#### INSTRUCTIONS FOR THE TASK:
Repeat exactly and only the lines from the line containing "return (m.translation, way, ob.name, place, normal)" through the line containing "YAW, PITCH, ROLL = -0.2616, 0.2278, 0.0315", both included.
-- -- --
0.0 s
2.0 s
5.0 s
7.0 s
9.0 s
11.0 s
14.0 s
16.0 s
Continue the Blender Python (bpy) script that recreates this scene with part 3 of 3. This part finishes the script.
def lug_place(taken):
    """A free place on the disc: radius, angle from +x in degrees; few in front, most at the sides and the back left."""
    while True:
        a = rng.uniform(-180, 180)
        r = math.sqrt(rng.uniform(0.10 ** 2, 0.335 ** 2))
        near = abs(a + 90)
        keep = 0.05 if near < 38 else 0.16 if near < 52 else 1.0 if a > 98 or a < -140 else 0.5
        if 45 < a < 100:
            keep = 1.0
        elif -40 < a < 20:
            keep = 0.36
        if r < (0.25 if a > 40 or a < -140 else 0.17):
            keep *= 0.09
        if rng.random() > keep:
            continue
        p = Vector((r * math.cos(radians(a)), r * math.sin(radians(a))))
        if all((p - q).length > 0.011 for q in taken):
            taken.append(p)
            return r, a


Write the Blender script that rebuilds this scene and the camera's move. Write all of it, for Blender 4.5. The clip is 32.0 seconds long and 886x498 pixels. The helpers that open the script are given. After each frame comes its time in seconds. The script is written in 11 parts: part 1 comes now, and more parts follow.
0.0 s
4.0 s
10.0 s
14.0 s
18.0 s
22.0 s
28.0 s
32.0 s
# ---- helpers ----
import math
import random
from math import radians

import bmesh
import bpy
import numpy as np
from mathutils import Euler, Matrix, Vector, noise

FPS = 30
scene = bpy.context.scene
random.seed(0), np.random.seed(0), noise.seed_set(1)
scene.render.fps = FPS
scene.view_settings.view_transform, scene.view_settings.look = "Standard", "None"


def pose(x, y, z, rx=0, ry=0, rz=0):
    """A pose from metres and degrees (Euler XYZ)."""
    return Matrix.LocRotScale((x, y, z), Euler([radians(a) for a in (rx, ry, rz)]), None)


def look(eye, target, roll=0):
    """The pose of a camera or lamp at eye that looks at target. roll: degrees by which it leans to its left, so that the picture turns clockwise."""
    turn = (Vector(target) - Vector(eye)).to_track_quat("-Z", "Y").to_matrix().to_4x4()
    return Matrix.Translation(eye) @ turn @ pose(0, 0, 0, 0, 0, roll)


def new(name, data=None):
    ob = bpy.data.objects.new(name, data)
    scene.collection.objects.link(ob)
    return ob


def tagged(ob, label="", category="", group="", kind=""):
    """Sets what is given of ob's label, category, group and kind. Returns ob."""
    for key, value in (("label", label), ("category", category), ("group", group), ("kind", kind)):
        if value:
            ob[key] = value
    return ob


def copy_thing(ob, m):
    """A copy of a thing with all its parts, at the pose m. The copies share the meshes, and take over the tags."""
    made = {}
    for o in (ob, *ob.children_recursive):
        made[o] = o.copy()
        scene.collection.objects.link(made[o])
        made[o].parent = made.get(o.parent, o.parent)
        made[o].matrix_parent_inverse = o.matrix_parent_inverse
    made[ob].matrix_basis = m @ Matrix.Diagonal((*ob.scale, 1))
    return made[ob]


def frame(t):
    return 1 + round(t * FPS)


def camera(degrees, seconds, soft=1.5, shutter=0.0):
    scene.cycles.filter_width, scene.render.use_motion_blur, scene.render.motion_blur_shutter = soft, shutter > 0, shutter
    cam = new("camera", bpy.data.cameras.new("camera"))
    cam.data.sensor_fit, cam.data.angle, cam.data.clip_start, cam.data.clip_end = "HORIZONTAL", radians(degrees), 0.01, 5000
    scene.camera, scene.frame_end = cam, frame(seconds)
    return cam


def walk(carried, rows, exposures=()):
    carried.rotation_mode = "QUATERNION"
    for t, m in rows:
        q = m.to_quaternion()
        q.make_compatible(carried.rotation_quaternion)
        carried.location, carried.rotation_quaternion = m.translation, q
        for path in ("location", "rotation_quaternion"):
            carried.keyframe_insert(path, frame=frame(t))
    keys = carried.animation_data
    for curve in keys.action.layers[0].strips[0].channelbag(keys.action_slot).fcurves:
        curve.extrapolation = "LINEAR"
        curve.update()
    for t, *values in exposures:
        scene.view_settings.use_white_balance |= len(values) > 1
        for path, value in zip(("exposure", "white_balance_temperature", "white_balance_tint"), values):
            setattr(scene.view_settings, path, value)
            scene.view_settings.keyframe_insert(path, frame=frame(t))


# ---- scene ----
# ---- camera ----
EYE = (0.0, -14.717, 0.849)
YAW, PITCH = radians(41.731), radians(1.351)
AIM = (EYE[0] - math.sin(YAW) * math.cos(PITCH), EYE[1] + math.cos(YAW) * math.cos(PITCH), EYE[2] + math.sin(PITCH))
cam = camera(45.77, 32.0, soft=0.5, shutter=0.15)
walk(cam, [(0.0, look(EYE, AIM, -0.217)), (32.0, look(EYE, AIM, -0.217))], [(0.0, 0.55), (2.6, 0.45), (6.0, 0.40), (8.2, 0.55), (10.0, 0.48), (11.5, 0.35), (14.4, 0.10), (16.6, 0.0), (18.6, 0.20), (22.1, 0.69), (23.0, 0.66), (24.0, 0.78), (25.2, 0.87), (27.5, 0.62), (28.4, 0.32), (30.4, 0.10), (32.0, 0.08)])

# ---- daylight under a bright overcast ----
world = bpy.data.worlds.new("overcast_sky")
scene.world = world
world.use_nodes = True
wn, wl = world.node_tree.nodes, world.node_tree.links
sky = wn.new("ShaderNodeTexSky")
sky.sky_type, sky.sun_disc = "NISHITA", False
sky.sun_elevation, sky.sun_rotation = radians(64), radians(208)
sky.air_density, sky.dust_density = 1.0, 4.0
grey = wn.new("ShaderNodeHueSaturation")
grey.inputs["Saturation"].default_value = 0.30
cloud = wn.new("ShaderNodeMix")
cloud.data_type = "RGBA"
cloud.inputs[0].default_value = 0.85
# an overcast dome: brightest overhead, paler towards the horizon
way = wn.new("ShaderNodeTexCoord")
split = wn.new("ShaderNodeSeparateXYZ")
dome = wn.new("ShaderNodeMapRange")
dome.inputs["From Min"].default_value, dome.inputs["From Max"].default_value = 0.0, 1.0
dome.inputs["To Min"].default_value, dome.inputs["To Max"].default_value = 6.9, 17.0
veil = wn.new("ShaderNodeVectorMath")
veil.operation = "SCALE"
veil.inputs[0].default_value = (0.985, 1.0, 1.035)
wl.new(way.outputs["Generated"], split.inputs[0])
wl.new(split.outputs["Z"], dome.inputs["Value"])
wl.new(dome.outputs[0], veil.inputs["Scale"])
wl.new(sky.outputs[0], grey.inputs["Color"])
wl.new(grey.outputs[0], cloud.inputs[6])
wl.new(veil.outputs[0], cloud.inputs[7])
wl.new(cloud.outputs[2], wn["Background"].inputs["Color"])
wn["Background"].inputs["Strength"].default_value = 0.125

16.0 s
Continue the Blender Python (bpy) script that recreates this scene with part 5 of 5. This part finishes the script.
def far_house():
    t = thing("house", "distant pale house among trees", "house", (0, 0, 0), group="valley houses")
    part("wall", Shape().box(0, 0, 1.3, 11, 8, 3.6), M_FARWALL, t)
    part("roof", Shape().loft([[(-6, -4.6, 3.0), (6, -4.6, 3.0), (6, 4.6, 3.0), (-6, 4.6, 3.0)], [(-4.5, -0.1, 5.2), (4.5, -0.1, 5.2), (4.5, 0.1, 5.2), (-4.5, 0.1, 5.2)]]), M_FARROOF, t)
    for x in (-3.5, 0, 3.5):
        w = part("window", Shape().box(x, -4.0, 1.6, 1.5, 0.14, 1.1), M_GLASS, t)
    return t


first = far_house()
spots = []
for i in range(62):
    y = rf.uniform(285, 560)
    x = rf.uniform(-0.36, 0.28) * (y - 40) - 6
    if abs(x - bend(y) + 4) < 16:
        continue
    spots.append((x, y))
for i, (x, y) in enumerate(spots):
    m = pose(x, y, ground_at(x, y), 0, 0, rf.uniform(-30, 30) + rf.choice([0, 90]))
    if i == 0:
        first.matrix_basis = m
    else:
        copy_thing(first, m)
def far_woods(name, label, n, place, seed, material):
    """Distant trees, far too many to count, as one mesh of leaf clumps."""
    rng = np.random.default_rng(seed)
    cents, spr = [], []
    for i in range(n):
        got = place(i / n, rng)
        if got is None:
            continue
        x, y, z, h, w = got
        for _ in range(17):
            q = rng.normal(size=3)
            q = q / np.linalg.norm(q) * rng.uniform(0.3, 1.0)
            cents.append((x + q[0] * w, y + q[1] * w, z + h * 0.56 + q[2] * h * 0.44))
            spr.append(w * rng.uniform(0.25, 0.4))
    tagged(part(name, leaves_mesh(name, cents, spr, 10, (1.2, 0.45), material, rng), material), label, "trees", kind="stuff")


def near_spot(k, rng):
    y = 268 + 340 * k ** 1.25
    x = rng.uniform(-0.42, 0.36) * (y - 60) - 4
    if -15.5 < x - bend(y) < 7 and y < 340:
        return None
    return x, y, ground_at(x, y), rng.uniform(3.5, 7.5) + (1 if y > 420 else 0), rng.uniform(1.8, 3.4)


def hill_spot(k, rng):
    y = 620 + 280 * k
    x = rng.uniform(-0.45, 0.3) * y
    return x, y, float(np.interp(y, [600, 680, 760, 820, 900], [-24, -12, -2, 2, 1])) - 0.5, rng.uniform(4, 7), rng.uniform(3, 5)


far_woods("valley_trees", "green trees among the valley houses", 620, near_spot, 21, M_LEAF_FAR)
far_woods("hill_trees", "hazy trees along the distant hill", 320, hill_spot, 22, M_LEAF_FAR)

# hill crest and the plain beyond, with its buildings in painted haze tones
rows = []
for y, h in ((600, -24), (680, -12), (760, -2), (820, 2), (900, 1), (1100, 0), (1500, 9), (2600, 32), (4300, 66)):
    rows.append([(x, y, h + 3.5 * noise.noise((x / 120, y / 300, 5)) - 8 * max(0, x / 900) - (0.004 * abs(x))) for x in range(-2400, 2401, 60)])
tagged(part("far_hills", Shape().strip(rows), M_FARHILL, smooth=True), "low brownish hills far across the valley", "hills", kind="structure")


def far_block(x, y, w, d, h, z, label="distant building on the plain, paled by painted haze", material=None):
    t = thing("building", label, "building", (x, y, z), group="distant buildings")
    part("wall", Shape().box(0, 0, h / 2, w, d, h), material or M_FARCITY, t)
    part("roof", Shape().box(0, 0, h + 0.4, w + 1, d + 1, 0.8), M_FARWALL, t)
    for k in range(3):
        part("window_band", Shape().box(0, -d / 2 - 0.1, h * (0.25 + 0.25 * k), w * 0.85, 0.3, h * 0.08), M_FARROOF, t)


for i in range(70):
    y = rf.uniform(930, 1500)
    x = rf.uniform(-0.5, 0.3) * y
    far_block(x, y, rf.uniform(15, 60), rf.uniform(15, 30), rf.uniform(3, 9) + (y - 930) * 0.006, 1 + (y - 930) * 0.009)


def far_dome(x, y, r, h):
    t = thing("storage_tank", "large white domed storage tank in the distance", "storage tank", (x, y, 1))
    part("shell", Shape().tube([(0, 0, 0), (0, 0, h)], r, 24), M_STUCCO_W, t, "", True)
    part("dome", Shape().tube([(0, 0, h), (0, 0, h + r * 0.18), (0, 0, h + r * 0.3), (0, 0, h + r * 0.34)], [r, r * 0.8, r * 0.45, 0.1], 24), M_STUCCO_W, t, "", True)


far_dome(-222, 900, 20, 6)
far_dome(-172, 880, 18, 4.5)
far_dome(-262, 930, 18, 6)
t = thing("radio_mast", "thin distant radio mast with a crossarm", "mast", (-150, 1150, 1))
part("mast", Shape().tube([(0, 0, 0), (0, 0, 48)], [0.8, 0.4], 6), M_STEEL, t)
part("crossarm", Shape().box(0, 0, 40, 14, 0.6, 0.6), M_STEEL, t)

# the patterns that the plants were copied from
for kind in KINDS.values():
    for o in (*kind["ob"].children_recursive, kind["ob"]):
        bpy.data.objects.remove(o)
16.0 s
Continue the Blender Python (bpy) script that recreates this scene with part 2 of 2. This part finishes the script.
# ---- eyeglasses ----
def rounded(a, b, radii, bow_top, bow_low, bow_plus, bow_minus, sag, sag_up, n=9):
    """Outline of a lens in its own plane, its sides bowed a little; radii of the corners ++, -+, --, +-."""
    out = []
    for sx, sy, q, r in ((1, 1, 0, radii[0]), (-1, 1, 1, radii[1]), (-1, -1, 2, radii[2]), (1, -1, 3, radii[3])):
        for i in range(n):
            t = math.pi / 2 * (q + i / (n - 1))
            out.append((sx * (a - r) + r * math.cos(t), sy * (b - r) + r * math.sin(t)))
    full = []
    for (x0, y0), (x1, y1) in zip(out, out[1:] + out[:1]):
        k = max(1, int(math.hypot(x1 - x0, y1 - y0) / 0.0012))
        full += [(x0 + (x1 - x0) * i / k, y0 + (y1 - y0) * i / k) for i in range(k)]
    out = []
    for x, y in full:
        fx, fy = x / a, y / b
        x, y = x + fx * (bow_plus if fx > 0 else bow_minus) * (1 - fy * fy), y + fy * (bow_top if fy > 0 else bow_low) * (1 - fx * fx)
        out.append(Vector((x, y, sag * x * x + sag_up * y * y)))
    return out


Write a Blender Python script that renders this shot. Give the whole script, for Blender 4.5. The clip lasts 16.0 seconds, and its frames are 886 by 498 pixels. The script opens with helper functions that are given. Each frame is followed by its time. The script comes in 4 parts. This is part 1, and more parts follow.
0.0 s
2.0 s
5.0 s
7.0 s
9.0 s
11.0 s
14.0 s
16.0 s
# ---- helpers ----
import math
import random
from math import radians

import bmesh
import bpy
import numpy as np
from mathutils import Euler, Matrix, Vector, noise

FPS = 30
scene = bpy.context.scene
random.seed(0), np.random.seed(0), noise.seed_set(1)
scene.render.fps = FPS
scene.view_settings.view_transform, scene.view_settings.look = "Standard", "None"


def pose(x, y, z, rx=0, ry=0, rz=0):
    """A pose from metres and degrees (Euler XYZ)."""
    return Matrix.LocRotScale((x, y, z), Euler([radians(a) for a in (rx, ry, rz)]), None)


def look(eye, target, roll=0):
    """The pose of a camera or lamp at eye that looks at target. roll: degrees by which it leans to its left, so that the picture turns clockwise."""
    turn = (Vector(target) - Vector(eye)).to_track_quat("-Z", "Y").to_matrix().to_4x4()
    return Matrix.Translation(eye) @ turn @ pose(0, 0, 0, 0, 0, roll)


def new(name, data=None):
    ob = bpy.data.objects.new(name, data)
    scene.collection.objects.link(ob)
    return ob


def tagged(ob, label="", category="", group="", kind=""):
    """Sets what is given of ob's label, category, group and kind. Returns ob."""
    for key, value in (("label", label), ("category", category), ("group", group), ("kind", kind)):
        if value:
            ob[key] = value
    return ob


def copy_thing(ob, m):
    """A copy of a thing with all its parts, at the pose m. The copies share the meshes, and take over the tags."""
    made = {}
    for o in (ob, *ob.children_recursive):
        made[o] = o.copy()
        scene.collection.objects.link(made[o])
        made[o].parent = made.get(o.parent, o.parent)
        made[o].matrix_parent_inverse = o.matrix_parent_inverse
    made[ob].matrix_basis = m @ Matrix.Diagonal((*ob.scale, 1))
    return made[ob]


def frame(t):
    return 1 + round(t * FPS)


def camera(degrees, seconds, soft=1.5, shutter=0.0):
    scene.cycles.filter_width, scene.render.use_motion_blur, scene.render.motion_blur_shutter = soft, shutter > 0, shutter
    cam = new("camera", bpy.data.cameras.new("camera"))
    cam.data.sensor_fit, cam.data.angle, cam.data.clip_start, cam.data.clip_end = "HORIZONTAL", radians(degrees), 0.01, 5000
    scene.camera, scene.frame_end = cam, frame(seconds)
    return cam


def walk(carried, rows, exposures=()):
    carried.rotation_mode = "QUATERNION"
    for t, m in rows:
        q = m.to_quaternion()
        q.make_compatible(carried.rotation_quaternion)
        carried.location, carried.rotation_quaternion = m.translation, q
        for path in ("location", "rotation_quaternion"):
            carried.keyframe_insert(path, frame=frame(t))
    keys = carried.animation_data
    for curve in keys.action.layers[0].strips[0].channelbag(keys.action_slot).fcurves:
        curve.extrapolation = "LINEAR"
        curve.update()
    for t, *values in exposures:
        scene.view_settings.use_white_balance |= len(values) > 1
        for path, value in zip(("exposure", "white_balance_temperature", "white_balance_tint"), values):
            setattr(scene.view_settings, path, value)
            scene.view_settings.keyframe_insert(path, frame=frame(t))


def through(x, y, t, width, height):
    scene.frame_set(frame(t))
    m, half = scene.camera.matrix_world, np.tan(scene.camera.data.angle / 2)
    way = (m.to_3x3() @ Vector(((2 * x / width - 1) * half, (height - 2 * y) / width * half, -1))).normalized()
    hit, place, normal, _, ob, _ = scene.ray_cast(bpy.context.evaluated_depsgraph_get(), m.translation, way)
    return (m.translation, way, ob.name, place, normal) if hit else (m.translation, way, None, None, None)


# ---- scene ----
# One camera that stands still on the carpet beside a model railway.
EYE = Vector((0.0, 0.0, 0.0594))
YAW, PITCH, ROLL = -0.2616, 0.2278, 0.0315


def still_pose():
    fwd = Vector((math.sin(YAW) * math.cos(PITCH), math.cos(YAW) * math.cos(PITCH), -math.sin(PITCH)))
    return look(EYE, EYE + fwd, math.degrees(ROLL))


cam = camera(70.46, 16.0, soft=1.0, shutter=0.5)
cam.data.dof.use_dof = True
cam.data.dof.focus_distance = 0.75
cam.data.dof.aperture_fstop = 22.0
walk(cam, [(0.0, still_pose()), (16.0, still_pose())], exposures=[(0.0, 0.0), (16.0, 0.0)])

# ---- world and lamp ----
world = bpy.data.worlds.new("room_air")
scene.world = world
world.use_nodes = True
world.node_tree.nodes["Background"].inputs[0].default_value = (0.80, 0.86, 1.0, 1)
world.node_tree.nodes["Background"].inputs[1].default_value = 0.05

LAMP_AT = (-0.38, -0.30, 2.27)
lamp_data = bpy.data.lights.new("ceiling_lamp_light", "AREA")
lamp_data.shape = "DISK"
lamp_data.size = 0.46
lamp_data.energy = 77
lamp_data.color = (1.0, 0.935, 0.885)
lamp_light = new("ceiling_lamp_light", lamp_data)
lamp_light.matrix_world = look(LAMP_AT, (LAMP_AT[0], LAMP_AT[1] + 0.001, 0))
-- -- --
#### EXERCISE SOLUTION:
    return (m.translation, way, ob.name, place, normal) if hit else (m.translation, way, None, None, None)


# ---- scene ----
# One camera that stands still on the carpet beside a model railway.
EYE = Vector((0.0, 0.0, 0.0594))
YAW, PITCH, ROLL = -0.2616, 0.2278, 0.0315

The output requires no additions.